Regulators said the rules of the Bangko Sentral ng Pilipinas (BSP) on unsafe and unsound practices would be tightened further to include aggressive deposit-taking and offering expensive loans to low-quality borrowers.
Prompted by the failure of at least 15 rural banks around the country in the last two months, the BSP said it is issuing a new circular that would expand the list of bank practices that are considered unsafe and unsound.
According to BSP Deputy Governor Nestor Espenilla, most of these prohibitions are implicit in existing BSP rules but regulators decided to make them explicit, with specific quantitative markers for banks and examiners to follow.
“The idea is to warn banks engaged in these activities that we are probably going to be more aggressive in issuing cease- and-desist orders (CDOs) if we find them engaged in unsafe and unsound activities,” Espenilla said.
“Obviously, we are drawing from the lessons of the recent past where several banks were shut down,” he added.
Espenilla said the BSP would now classify aggressive deposit-taking as unsafe and unsound practice, based on specific criteria approved by the Monetary Board.
“If a bank is following this as a business model, then we would consider that as unsafe and unsound,” Espenilla said. “That would include offering extremely high interest on deposit as well as offering non-cash rewards that are disproportionate to the deposits.”

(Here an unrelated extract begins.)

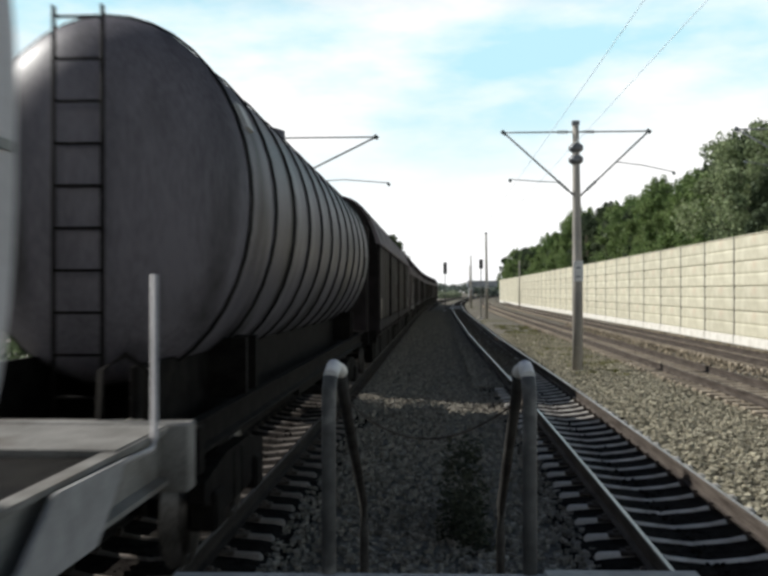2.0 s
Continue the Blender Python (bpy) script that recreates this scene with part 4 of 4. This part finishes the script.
    for y in (-h, h):
        d = 1 if y > 0 else -1
        bm = bmesh.new()
        prof_e = [(1.25, 1.2), (1.25, 3.42)] + roof + [(-x, z) for x, z in roof[-2::-1]] + [(-1.25, 3.42), (-1.25, 1.2)]
        loft(bm, [[(x * 0.99, yy, z - 0.01) for x, z in prof_e] for yy in (y - d * 0.06, y + d * 0.005)], smooth=False)
        part("end_wall", bm, M_SIDEPOST, w)
        for xx in (-0.85, -0.3, 0.3, 0.85):
            boxpart("end_stiffener", (xx - 0.05, xx + 0.05, min(y, y + d * 0.08), max(y, y + d * 0.08), 1.2, 4.3), M_SIDEPOST, w, bevel=0.01)
        boxpart("headstock", (-1.2, 1.2, min(y - d * 0.2, y + d * 0.02), max(y - d * 0.2, y + d * 0.02), 1.0, 1.34), M_BOGIE, w)
    if screen:
        # black solid added in the open gap, for its shade and against sun stripes
        bm = bmesh.new()
        loft(bm, [[(x * 0.88, y, z * 0.93) for x, z in [(1.25, 1.2), (1.25, 3.6)] + roof + [(-x, z) for x, z in roof[-2::-1]] + [(-1.25, 3.6), (-1.25, 1.2)]] for y in (h - 0.02, h + gap)], smooth=False)
        part("gap_screen", bm, M_BLACK, w, "black filler in the gap between the two bodies")
    if screen:
        # dark end blocks are added to stop sun falling through between wagons
        boxpart("end_vestibule", (-1.0, 1.0, -h - 0.75, -h + 0.01, 1.1, 4.15), M_SIDEPOST, w, "dark block added against sun through the gap", 0.04)
        boxpart("end_visor", (-1.04, 1.04, -h - 0.8, -h - 0.70, 3.5, 4.1), M_SIDE, w, "", 0.02)
    else:
        boxpart("end_vestibule", (-1.0, 1.0, h - 0.01, h + 0.88, 1.1, 4.15), M_SIDEPOST, w, "dark block added against sun through the gap", 0.04)
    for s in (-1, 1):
        # plates added to keep sun from under the body, slotted for lit spots
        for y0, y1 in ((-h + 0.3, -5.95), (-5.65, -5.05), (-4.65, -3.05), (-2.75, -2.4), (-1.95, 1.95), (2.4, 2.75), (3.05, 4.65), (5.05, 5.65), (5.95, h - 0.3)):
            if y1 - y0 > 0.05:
                boxpart("sun_plate", (s * 1.03 - 0.03, s * 1.03 + 0.03, y0, y1, 0.45, 1.0), M_BOGIE, w, "", 0.01)
        boxpart("sun_plate", (s * 0.70 - 0.04, s * 0.70 + 0.04, -h + 0.2, h - 0.2, 0.80, 1.0), M_BOGIE, w, "", 0.01)
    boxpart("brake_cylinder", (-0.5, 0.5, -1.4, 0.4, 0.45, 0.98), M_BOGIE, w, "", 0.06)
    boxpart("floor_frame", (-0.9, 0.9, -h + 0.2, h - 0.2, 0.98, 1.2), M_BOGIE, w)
    for y in (-4.2, 4.2):
        wheelset(w, y)
        for s in (-1, 1):
            bm = bmesh.new()
            loft(bm, [[(s * 0.86 - 0.06, y - 0.6, 0.98), (s * 0.86 - 0.06, y, 0.74), (s * 0.86 - 0.06, y + 0.6, 0.98), (s * 0.86 - 0.06, y, 0.66)], [(s * 0.86 + 0.06, y - 0.6, 0.98), (s * 0.86 + 0.06, y, 0.74), (s * 0.86 + 0.06, y + 0.6, 0.98), (s * 0.86 + 0.06, y, 0.66)]], smooth=False)
            part("leaf_spring", bm, M_BOGIE, w)
    return w


def spray(w, shapes, material=None, label="pale spray paint", square=False, proud=0.0):
    """Rounded areas of paint on the side: (y0, y1, z0, z1), a few millimetres proud of what they lie on."""
    for y0, y1, z0, z1 in shapes:
        bm = bmesh.new()
        cy, cz, ry, rz = (y0 + y1) / 2, (z0 + z1) / 2, (y1 - y0) / 2, (z1 - z0) / 2
        p = 0.15 if square else 0.55
        out = (1.2705 if z1 < 1.6 else 1.2425) + proud
        ring = []
        for k in range(24):
            a = 2 * math.pi * k / 24
            ca, sa = math.cos(a), math.sin(a)
            wob = 1.0 if square else 1 + 0.08 * math.sin(3 * a + 7 * y0)
            ring.append((cy + wob * ry * math.copysign(abs(ca) ** p, ca), cz + wob * rz * math.copysign(abs(sa) ** p, sa)))
        loft(bm, [[(x, y, z) for y, z in ring] for x in (out - 0.02, out)], smooth=False)
        part("paint_patch", bm, material or M_SPRAY, w, label)


def graffiti(w, y0, y1, z0, z1, seed, paints, count=7):
    """Faded, overlapping strokes of old paint on one panel, none of them writing."""
    rng = random.Random(seed)
    for k in range(count):
        ry, rz = rng.uniform(0.16, 0.42) * (y1 - y0), rng.uniform(0.05, 0.2) * (z1 - z0)
        cy, cz = rng.uniform(y0 + ry, y1 - ry), rng.uniform(z0 + rz, z1 - rz)
        n, out = 18, 1.2425 + 0.0006 * k
        wob = [rng.uniform(0.72, 1.1) for _ in range(n)]
        ring = []
        for q in range(n):
            a = 2 * math.pi * q / n
            ca, sa = math.cos(a), math.sin(a)
            ring.append((cy + wob[q] * ry * math.copysign(abs(ca) ** 0.6, ca), cz + wob[q] * rz * math.copysign(abs(sa) ** 0.6, sa)))
        bm = bmesh.new()
        loft(bm, [[(x, y, z) for y, z in ring] for x in (out - 0.02, out)], smooth=False)
        part("paint_patch", bm, rng.choice(paints), w, "faded old paint stroke")


SPEED = 28.0
WAGONS = []   # (thing, distance of its middle along the line at the start)

WAGONS.append((tank_wagon(13.8, 16.0, M_TANK_BROWN, "grimy brown-grey bogie tank wagon with dark hoops", 8, M_LETTER, False), 9.6 - 6.9))
WAGONS.append((tank_wagon(14.1, 16.1, M_TANK_DARK, "dark grimy bogie tank wagon with pale markings", 11, M_LETTER, True), 19.85))
SILO = "dusty white silo wagon with railed end platforms"
silo_a = silo_wagon(16.0, SILO)
WAGONS.append((silo_a, 37.4))
WAGONS.append((copy_thing(silo_a, Matrix()), 53.8))
WAGONS.append((tank_wagon(13.8, 16.4, M_TANK_DARK, "dark brown bogie tank wagon behind the silo wagons", 12, M_LETTER, False), 71.0))
G0 = 80.8
O = M_ORANGE
PAINTS = [   # the long body of each double wagon first
    ("dark sliding-wall wagon with beige patches and white graffiti", {}, False),
    ("dark brown sliding-wall wagon with grimy panels", {}, True),
    ("sliding-wall wagon with faded pinkish panels and white graffiti", {0: M_PINK, 1: M_PINK, 2: M_PINK}, False),
    ("dark brown sliding-wall wagon with one faded pink end panel", {9: M_PINK}, True),
    ("sliding-wall wagon with dull orange panels", {0: M_DUSTY, 1: M_DUSTY}, False),
    ("dark brown sliding-wall wagon with grimy panels", {}, True),
    ("sliding-wall wagon with dull brown and red graffiti panels", {0: M_DUSTY, 1: M_PINK, 2: M_DUSTY}, False),
    ("dark brown sliding-wall wagon with grimy panels", {}, False),
    ("sliding-wall wagon with rust-coloured graffiti panels", {0: M_DUSTY, 1: O, 2: M_DUSTY}, False),
    ("dark brown sliding-wall wagon with a pale rear post", {}, True),
    ("sliding-wall wagon with ochre graffiti panels", {0: M_OCHRE, 1: O}, False),
    ("dark brown sliding-wall wagon at the end of the train", {}, True),
]
for k, (label, paint, end_light) in enumerate(PAINTS):
    long_, middle = (CLOSE_BODIES if k < 2 else BODIES)[k % 2]
    wagon = covered_wagon(label, paint, 100 + k, end_light, 3.70 if k < 2 else 3.40, k % 2 == 0, {3: -0.6, 8: 1.4, 9: -1.0}.get(k), long_, 0.2 if k == 0 else 0.9)
    e = long_ / 2
    if k == 0:
        spray(wagon, [(-e + 0.12, -e + 0.85, 1.62, 2.65), (-e + 1.30, -e + 1.95, 1.60, 2.2)], M_BEIGE, "faded beige paint patch", True)
        spray(wagon, [(5.05, 5.40, 3.0, 3.42), (5.27, 5.6, 2.68, 3.06), (5.08, 5.36, 2.45, 2.72), (5.1, 5.5, 1.62, 2.1)])
    if k == 1:
        spray(wagon, [(-e + 0.3, -e + 0.5, 1.66, 1.9), (e - 2.2, e - 1.7, 1.62, 2.05), (e - 1.35, e - 0.95, 1.62, 2.05)], M_SPRAY, square=True)
    if k == 2:
        spray(wagon, [(-2.2, -1.9, 1.62, 2.0), (-1.78, -1.45, 1.62, 2.15), (-1.3, -1.08, 1.62, 2.05), (-0.88, -0.48, 1.62, 2.36), (0.33, 0.64, 1.62, 2.44), (0.70, 0.92, 1.62, 1.85)])
        spray(wagon, [(-0.30, -0.24, 1.60, 2.38), (0.24, 0.30, 1.60, 2.42)], square=True, proud=0.054)
        spray(wagon, [(-0.22, -0.05, 1.60, 2.30), (0.05, 0.22, 1.60, 2.36)], square=True, proud=-0.012)
        spray(wagon, [(-0.95, -0.45, 1.22, 1.54), (-0.41, -0.05, 1.34, 1.55), (-0.38, -0.03, 1.20, 1.30), (0.0, 0.38, 1.22, 1.53), (0.42, 0.72, 1.36, 1.55), (0.44, 0.80, 1.20, 1.33), (0.98, 1.42, 1.22, 1.42)], square=True)
        spray(wagon, [(-e + 0.1 + 0.72 * q, -e + 0.74 + 0.72 * q, 1.34, 1.54) for q in range(7)], M_OLD_GREY, "faded grey paint patch", True)
    if k == 10:
        # rows of bricks sprayed on the first panel, bands on the second
        rr = random.Random(40 + k)
        for row in range(7):
            z = 2.12 + 0.17 * row
            spray(wagon, [(-e + 0.26, -e + 1.08, z, z + 0.013)], M_SIDEPOST, "dark painted line", True)
            for q in range(2):
                y = -e + 0.27 + 0.4 * q
                if rr.random() < 0.6:
                    spray(wagon, [(y + 0.02, y + 0.36, z + 0.03, z + 0.15)], rr.choice([M_BEIGE, M_OCHRE, M_ORANGE, M_SPRAY]), "painted brick", True)
        spray(wagon, [(-e + 1.5, -e + 2.2, 2.95, 3.3)], M_BEIGE, "faded beige patch", True)
        spray(wagon, [(-e + 1.10, -e + 1.24, 1.60, 3.38)], M_SIDEPOST, "dark gap strip", True)
        spray(wagon, [(-e + 1.52, -e + 2.2, 2.78, 2.84), (-e + 1.52, -e + 2.2, 2.68, 2.74), (-e + 1.5, -e + 2.18, 2.55, 2.63), (-e + 1.55, -e + 2.1, 1.66, 1.85)], M_SPRAY, "white painted band", True)
        spray(wagon, [(-e + 2.85, -e + 3.1, 1.65, 3.3)], M_BEIGE, "faded beige strip", True)
        spray(wagon, [(-e + 0.1, -e + 0.95, 1.36, 1.54), (-e + 1.3, -e + 2.2, 1.36, 1.54)], M_BEIGE, "faded beige patch", True)
    if k == 3:
        spray(wagon, [(e - 1.2, e - 0.27, 1.62, 1.98)], M_ORANGE, "faded orange paint patch", True)
        # the latch is only a flat dark band on the panel
        spray(wagon, [(e - 1.2, e - 0.55, 2.02, 2.12)], M_SIDEPOST, "flat dark band standing for a latch", True)
        spray(wagon, [(e - 1.2, e - 0.05, 1.34, 1.55)], M_BEIGE, "faded beige patch", True)
    if k == 9:
        spray(wagon, [(0.35, 0.75, 1.66, 1.85), (0.9, 1.15, 1.62, 1.78)], M_SOLE, "faint grey smear")
    if k == 6:
        graffiti(wagon, -e + 0.26, -e + 1.06, 2.2, 3.34, 61, [M_DUSTY, M_OLD_GREY, M_OLD_RED, M_OLD_GREY], 11)
        graffiti(wagon, -e + 1.50, -e + 2.30, 1.9, 3.34, 62, [M_OLD_RED, M_DUSTY, M_PINK], 9)
        graffiti(wagon, -e + 2.76, -e + 3.5, 1.7, 3.2, 63, [M_OLD_RED, M_SIDEPOST], 5)
        spray(wagon, [(-e + 0.68, -e + 0.98, 2.02, 2.28), (-e + 0.30, -e + 0.55, 2.06, 2.24), (-e + 1.55, -e + 2.1, 1.64, 1.82)], M_SPRAY, "pale painted patch", True)
        spray(wagon, [(-e + 2.85, -e + 3.05, 2.65, 3.1)])
    if k in (4, 8):
        graffiti(wagon, -e + 0.26, -e + 1.06, 1.9, 3.34, 70 + k, [M_DUSTY, M_OLD_RED, M_OLD_GREY], 8)
        graffiti(wagon, -e + 1.50, -e + 2.30, 1.9, 3.34, 80 + k, [M_OLD_RED, M_DUSTY, M_PINK], 7)
    if k == 8:
        spray(wagon, [(-e + 2.8, -e + 3.05, 2.15, 2.45), (-e + 0.3, -e + 0.7, 2.2, 2.4)], M_SPRAY, "pale painted patch", True)
    WAGONS.append((wagon, G0 + 28.0 * (k // 2) + middle))


def motions():
    """The train runs past at a steady pace."""
    for thing, s0 in WAGONS:
        rows = []
        for q in range(17):
            t = 0.5 * q
            x, y, h = on_line(TRACKS[0], s0 - SPEED * t)
            rows.append((t, Matrix.Translation((x, y, 0)) @ spin(h)))
        walk(thing, rows)


motions()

Espenilla said the BSP also included as unsafe and unsound the practice of disproportionate lending to low-quality borrowers and charging high interest rates.
Espenilla said some banks have been found extending expensive loans to borrowers that other institutions would not consider credit-worthy. Although not unsafe by itself, he said banks that do this too much would be putting their institutions at risk.
“We have set quantifiers to determine what is too much, how much is too high and so forth,” he said. “That way, banks would not be able to do this to the extent of risking their entire business.”
According to Espenilla, there were borrowers that would accept exorbitant interest rates on loans especially if no other institution would lend to them.
“Even worse, they would accept these loans because they have no plans of paying anyway,” he said. “So banks over-lend to desperate borrowers and they both collapse.”
Espenilla said the new BSP rules on unsafe and unsound practices would be applicable to all Philippine banks.
The move, was prompted by the collapse of at least 15 banks including the so-called Legacy Group which was found engaging in aggressive deposit-taking, at times offering cars as a non-cash bonus for new depositors.